Hood has a beautiful lefty stroke, which is tough to contest when you consider his size and release point. He possesses deep NBA range and dead-eye accuracy—he nailed two three-pointers a game at a scorching 42 percent clip.
Off the ball, Hood projects as a stretch forward who can hang out on the wing or in the corner for spot-up opportunities.
Off the dribble, Hood is terrific with his pull-up jumper, having drilled 37 of his 85 attempts he took this season (43 percent), per DraftExpress. He's one of those shooters you just assume will connect if he has the room to release.
Though it's his shooting stroke that fuels the threat he poses to defenses, that's not the only weapon he has in the arsenal.
Hood can score in a few different ways inside the arc. Facing up, he has a good handle and command of the ball. He's a threat to put it on the deck and attack in line drives off the bounce.
Hood can swoop to the rack and knock down runners and floaters on the move. He also has the scoring instincts to score with his back to the rim when he has room to spin, turn and shoot, whether it's with one hand or two.
Though not the greatest one-on-one scorer, Hood has the shot-making range to score from different angles and spots in the half court.
The big concern with Hood revolves around his defense. He doesn't play low enough to the ground, and he's vulnerable to getting beat on the perimeter.
He also shows minimal defensive playmaking ability—he averaged 0.7 steals per game, an awfully low number for a small forward.
Inside, Hood doesn't have the strength to really bang down low or hold his ground. And he doesn't rebound at all. Hood averaged a poor 3.9 boards in 32.9 minutes a game.
Offensively, he's more of a finesse player who prefers jumpers over scoring opportunities in the paint. He took just 3.9 free-throw attempts per game this season.
There's no reason why Hood shouldn't be able to step in from day one, stretch the floor and knock down shots that find him in the offense. However, defense is probably going to take a major adjustment early on, as he'll be going up against much quicker and more athletic wings as apposed to the slower 4s he faced at Duke.

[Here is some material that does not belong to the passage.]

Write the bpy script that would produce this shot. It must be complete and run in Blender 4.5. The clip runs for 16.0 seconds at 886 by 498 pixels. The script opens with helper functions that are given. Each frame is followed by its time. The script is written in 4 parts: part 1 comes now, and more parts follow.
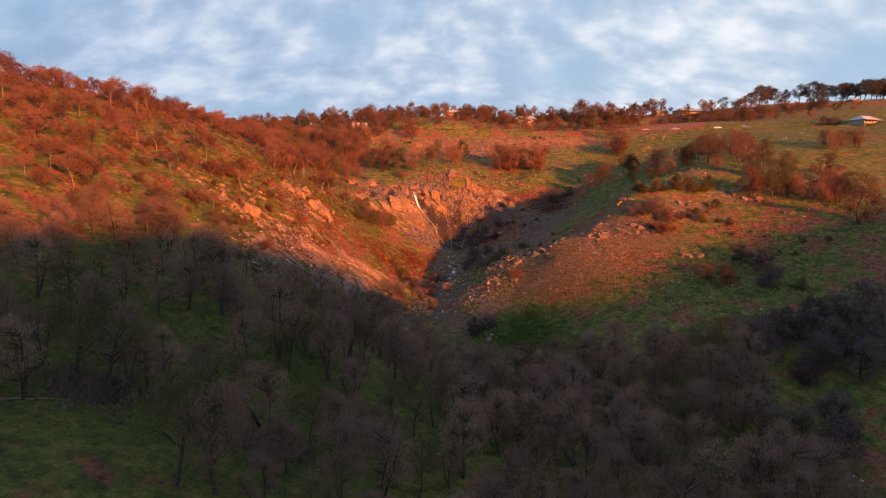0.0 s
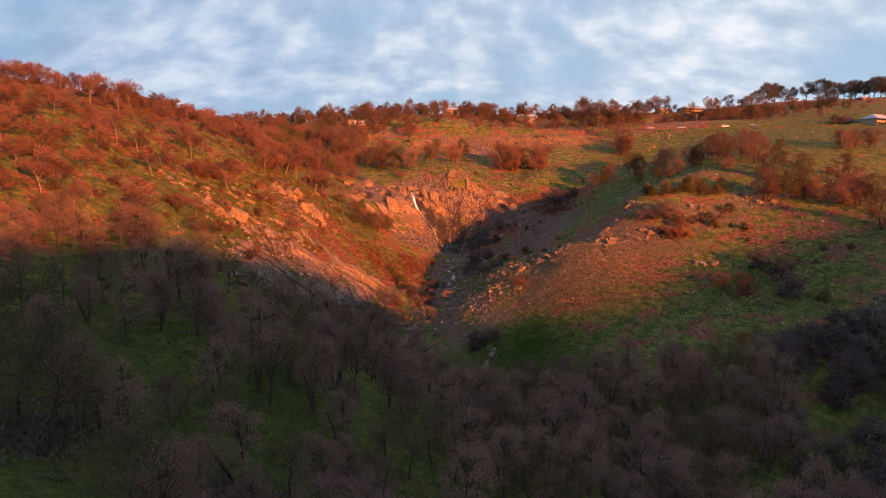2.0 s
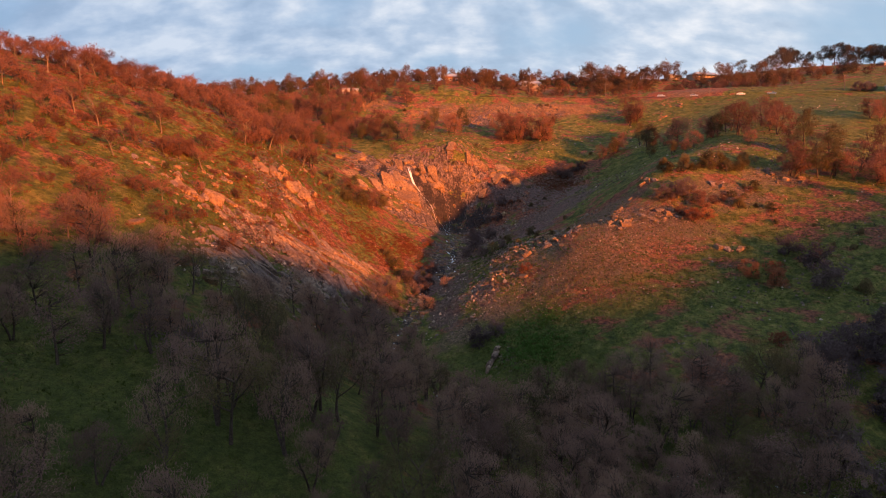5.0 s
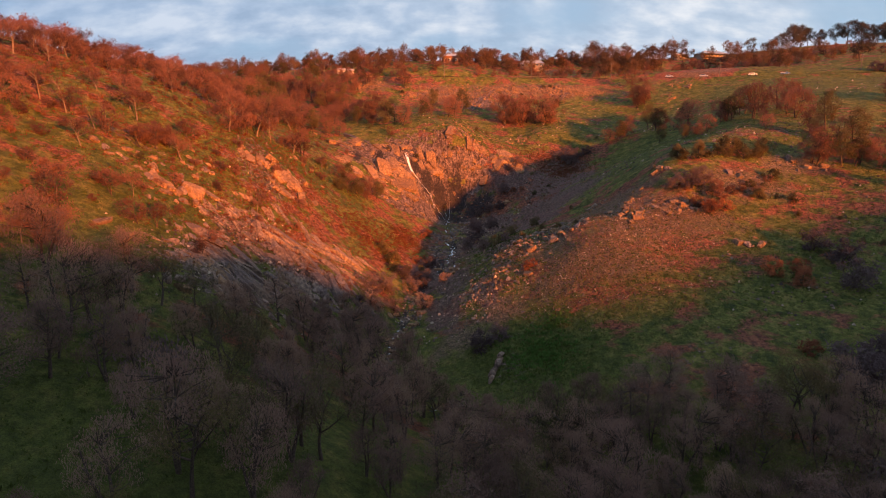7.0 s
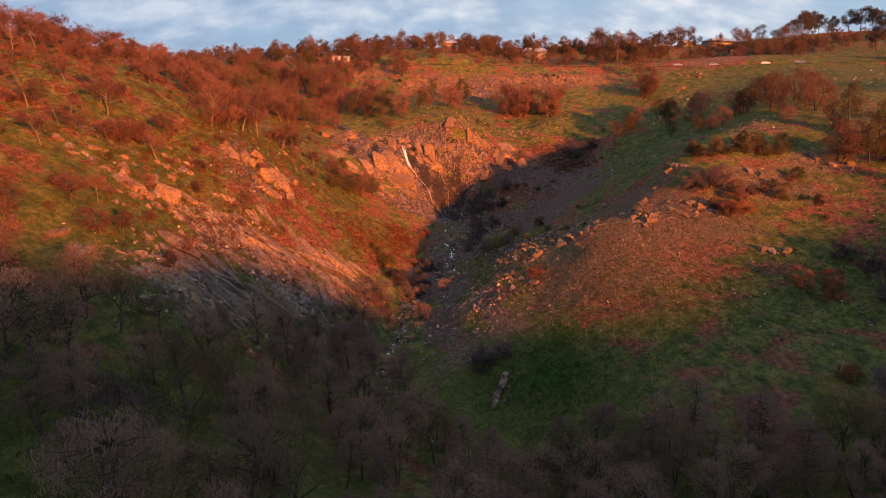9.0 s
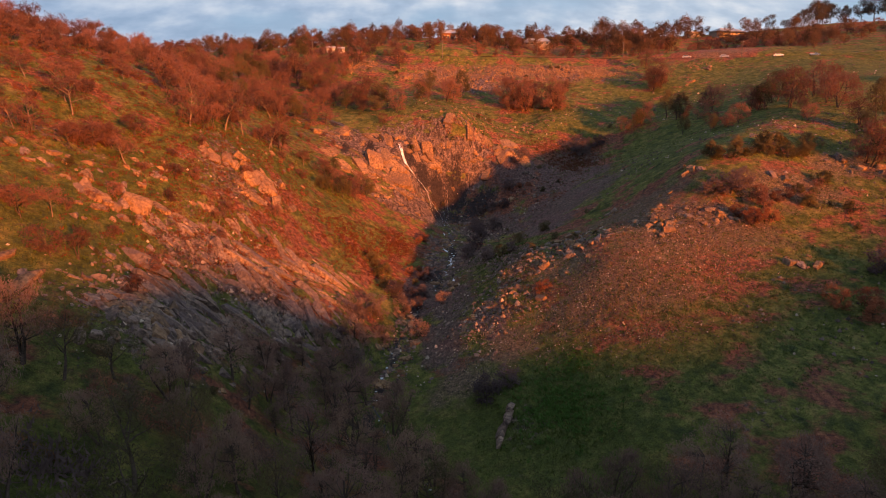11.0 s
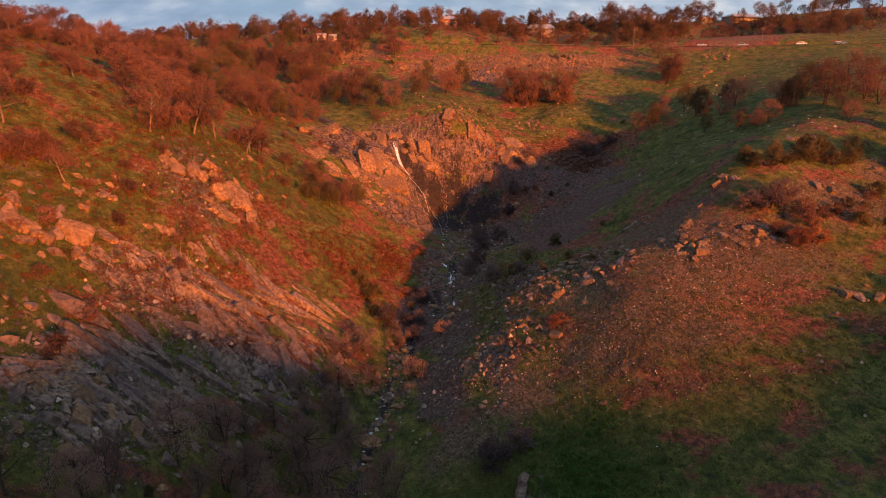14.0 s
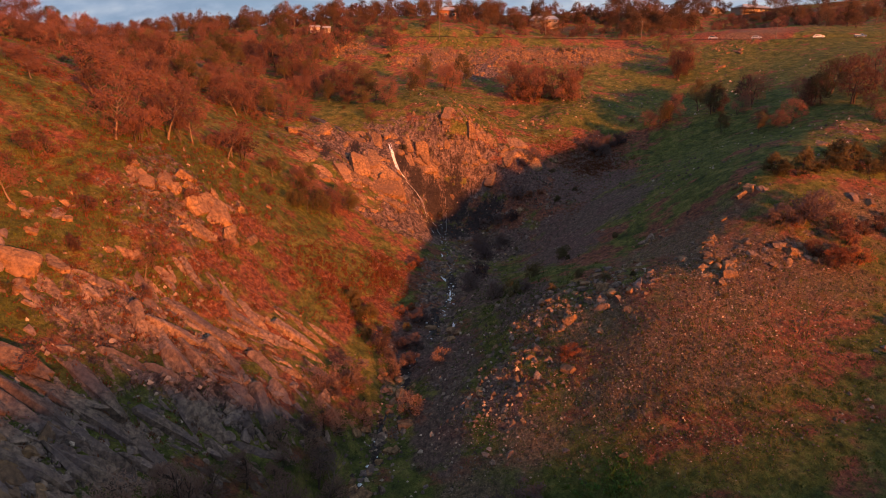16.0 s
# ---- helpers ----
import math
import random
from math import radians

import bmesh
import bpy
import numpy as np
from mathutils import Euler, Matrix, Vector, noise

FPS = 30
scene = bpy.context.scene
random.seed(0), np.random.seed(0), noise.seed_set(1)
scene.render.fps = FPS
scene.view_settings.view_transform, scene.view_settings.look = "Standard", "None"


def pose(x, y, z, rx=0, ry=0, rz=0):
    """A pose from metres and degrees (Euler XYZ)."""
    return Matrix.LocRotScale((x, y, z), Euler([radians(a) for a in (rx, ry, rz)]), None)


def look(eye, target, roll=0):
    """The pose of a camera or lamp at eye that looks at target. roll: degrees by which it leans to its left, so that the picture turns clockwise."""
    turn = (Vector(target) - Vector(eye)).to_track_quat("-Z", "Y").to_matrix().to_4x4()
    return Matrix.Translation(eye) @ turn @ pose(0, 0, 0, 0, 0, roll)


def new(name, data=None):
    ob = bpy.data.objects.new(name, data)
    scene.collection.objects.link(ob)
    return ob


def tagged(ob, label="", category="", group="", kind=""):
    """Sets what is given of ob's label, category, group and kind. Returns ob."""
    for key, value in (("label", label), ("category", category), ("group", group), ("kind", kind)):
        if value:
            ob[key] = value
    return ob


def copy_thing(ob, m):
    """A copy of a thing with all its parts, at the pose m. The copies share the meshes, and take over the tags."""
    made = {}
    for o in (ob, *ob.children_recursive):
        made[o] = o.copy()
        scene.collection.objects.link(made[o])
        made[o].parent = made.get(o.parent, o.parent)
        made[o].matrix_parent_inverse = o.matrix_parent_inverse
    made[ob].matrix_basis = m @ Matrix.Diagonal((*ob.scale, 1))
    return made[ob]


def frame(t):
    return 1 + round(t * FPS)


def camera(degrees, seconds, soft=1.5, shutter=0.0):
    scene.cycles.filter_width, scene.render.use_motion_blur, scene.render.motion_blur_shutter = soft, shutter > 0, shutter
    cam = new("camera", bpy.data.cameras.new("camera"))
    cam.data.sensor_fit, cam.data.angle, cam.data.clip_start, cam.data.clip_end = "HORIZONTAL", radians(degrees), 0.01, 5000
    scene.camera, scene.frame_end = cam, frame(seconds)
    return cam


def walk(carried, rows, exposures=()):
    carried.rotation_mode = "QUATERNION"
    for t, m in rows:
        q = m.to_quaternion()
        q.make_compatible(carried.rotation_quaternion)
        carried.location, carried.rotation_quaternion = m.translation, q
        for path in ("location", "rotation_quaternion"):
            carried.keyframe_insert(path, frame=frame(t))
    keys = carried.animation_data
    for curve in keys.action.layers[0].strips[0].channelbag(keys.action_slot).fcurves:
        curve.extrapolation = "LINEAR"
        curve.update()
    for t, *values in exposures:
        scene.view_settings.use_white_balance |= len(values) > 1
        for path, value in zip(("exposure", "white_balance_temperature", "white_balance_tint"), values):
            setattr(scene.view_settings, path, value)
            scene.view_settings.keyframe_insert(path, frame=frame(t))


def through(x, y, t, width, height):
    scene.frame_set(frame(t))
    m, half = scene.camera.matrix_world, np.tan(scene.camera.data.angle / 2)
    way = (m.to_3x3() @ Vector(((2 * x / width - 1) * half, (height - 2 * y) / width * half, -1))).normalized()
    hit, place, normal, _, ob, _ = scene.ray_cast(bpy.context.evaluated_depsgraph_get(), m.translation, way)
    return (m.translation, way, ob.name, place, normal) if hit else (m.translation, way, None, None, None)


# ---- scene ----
cam = camera(72.0, 16.0, 0.95)
PATH = [
    (0, (0.023, 0.104, 55.675), (0.01, 2.091, 55.451), 0.0),
    (0.5, (-0.075, 2.837, 56.108), (-0.087, 4.825, 55.883), 0.1),
    (1, (-0.142, 5.571, 56.53), (-0.152, 7.558, 56.304), 0.1),
    (1.5, (-0.181, 8.309, 56.943), (-0.19, 10.295, 56.714), 0.1),
    (2, (-0.197, 11.056, 57.352), (-0.206, 13.042, 57.118), 0.1),
    (2.5, (-0.196, 13.817, 57.758), (-0.205, 15.802, 57.511), 0.1),
    (3, (-0.181, 16.597, 58.164), (-0.189, 18.579, 57.898), 0.1),
    (3.5, (-0.156, 19.397, 58.572), (-0.164, 21.377, 58.288), 0.1),
    (4, (-0.124, 22.222, 58.985), (-0.131, 24.199, 58.681), 0.0),
    (6.5, (0.044, 36.797, 61.156), (0.039, 38.76, 60.772), -0.0),
    (7, (0.065, 39.813, 61.62), (0.06, 41.772, 61.219), -0.1),
    (7.5, (0.08, 42.863, 62.096), (0.075, 44.82, 61.68), -0.1),
    (8, (0.086, 45.949, 62.582), (0.082, 47.903, 62.158), -0.1),
    (8.5, (0.085, 49.069, 63.08), (0.082, 51.021, 62.648), -0.1),
    (9, (0.076, 52.222, 63.59), (0.074, 54.173, 63.148), -0.0),
    (11.5, (-0.056, 68.428, 66.279), (-0.052, 70.369, 65.797), 0.1),
    (12, (-0.09, 71.739, 66.838), (-0.085, 73.678, 66.348), 0.1),
    (12.5, (-0.12, 75.065, 67.399), (-0.114, 77.002, 66.901), 0.1),
    (13, (-0.145, 78.402, 67.962), (-0.137, 80.338, 67.457), 0.1),
    (13.5, (-0.161, 81.746, 68.524), (-0.152, 83.679, 68.009), 0.1),
    (14, (-0.163, 85.091, 69.082), (-0.154, 87.022, 68.561), 0.1),
    (14.5, (-0.15, 88.432, 69.634), (-0.139, 90.36, 69.103), 0.1),
    (15, (-0.115, 91.763, 70.176), (-0.104, 93.69, 69.64), 0.1),
    (15.5, (-0.055, 95.077, 70.707), (-0.043, 97.002, 70.163), 0.1),
    (16, (0.036, 98.369, 71.222), (0.047, 100.292, 70.672), 0.1),
]
walk(cam, [(t, look(eye, target, roll)) for t, eye, target, roll in PATH], [(0, 0.12), (4, 0.10), (9, 0.0), (12, -0.10), (16, -0.28)])

# ---- world and sun ----
SUN_AZ = (0.60, -0.80)          # the way towards the sun on the map
SUN_EL = 8.0
sun_way = Vector((SUN_AZ[0] * math.cos(radians(SUN_EL)), SUN_AZ[1] * math.cos(radians(SUN_EL)), math.sin(radians(SUN_EL))))
sun_data = bpy.data.lights.new("sun", "SUN")
sun_data.energy, sun_data.angle, sun_data.color = 15.8, radians(1.7), (1.0, 0.272, 0.05)
sun = new("sun", sun_data)
sun.matrix_world = look((0, 0, 300), Vector((0, 0, 300)) - sun_way)

world = bpy.data.worlds.new("sky")
scene.world = world
world.use_nodes = True
wn, wl = world.node_tree.nodes, world.node_tree.links
wn.clear()


def wnode(kind, **values):
    n = wn.new(kind)
    for k, v in values.items():
        n.inputs[k].default_value = v
    return n


w_out = wn.new("ShaderNodeOutputWorld")
w_bg = wn.new("ShaderNodeBackground")
w_bg.inputs["Strength"].default_value = 0.113
w_sky = wn.new("ShaderNodeTexSky")
w_sky.sky_type, w_sky.sun_disc = "NISHITA", False
w_sky.sun_elevation, w_sky.sun_rotation = radians(SUN_EL), math.atan2(SUN_AZ[0], SUN_AZ[1])
w_tc = wn.new("ShaderNodeTexCoord")
# clouds: a layered noise in long banks, closer together towards the horizon
w_sep = wn.new("ShaderNodeSeparateXYZ")
wl.new(w_tc.outputs["Generated"], w_sep.inputs[0])


def wmath(op, a, b):
    n = wn.new("ShaderNodeMath")
    n.operation = op
    for s, v in zip(n.inputs, (a, b)):
        if isinstance(v, (int, float)):
            s.default_value = v
        else:
            wl.new(v, s)
    return n.outputs[0]


w_up = wmath("ADD", wmath("MAXIMUM", w_sep.outputs["Z"], 0.0), 0.30)
w_cx = wmath("MULTIPLY", w_sep.outputs["X"], 2.3)
w_cy = wmath("DIVIDE", w_sep.outputs["Y"], w_up)
w_comb = wn.new("ShaderNodeCombineXYZ")
wl.new(w_cx, w_comb.inputs["X"])
wl.new(w_cy, w_comb.inputs["Y"])
w_n1 = wnode("ShaderNodeTexNoise", Scale=1.8, Detail=4.0, Roughness=0.50)
wl.new(w_comb.outputs[0], w_n1.inputs["Vector"])
w_n2 = wnode("ShaderNodeTexNoise", Scale=7.0, Detail=6.0, Roughness=0.52, Distortion=0.0)
wl.new(w_comb.outputs[0], w_n2.inputs["Vector"])
w_r1 = wn.new("ShaderNodeValToRGB")
w_r1.color_ramp.elements[0].position, w_r1.color_ramp.elements[1].position = 0.30, 0.50
wl.new(w_n1.outputs["Fac"], w_r1.inputs["Fac"])
w_r2 = wn.new("ShaderNodeValToRGB")
w_e = w_r2.color_ramp.elements
w_e.new(0.5)
for el, (p, c) in zip(w_e, ((0.40, (3.5, 4.4, 5.7, 1)), (0.49, (4.3, 5.15, 6.4, 1)), (0.64, (6.7, 7.0, 7.6, 1)))):
    el.position, el.color = p, c
w_blend = wn.new("ShaderNodeMath")
w_blend.operation = "ADD"
wl.new(wmath("MULTIPLY", w_n1.outputs["Fac"], 0.35), w_blend.inputs[0])
wl.new(wmath("MULTIPLY", w_n2.outputs["Fac"], 0.65), w_blend.inputs[1])
wl.new(w_blend.outputs[0], w_r2.inputs["Fac"])
w_clear = wn.new("ShaderNodeMixRGB")
w_clear.inputs["Fac"].default_value = 0.75
w_clear.inputs["Color2"].default_value = (3.4, 4.9, 7.0, 1)
wl.new(w_sky.outputs[0], w_clear.inputs["Color1"])
w_mix = wn.new("ShaderNodeMixRGB")
wl.new(w_r1.outputs[0], w_mix.inputs["Fac"])
wl.new(w_clear.outputs[0], w_mix.inputs["Color1"])
wl.new(w_r2.outputs[0], w_mix.inputs["Color2"])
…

Still, in a complementary offensive role, Hood should be able to offer an immediate shot-making presence right off the bat.
Hood's three-point stroke, offensive instincts and size for the position should carry him a long way in the pros. His one-way ceiling and preference for the perimeter likely limits his NBA upside, but in a supporting role that plays to his strengths as an opportunistic scorer, Hood could thrive long term as an offensive specialist and floor-spacer.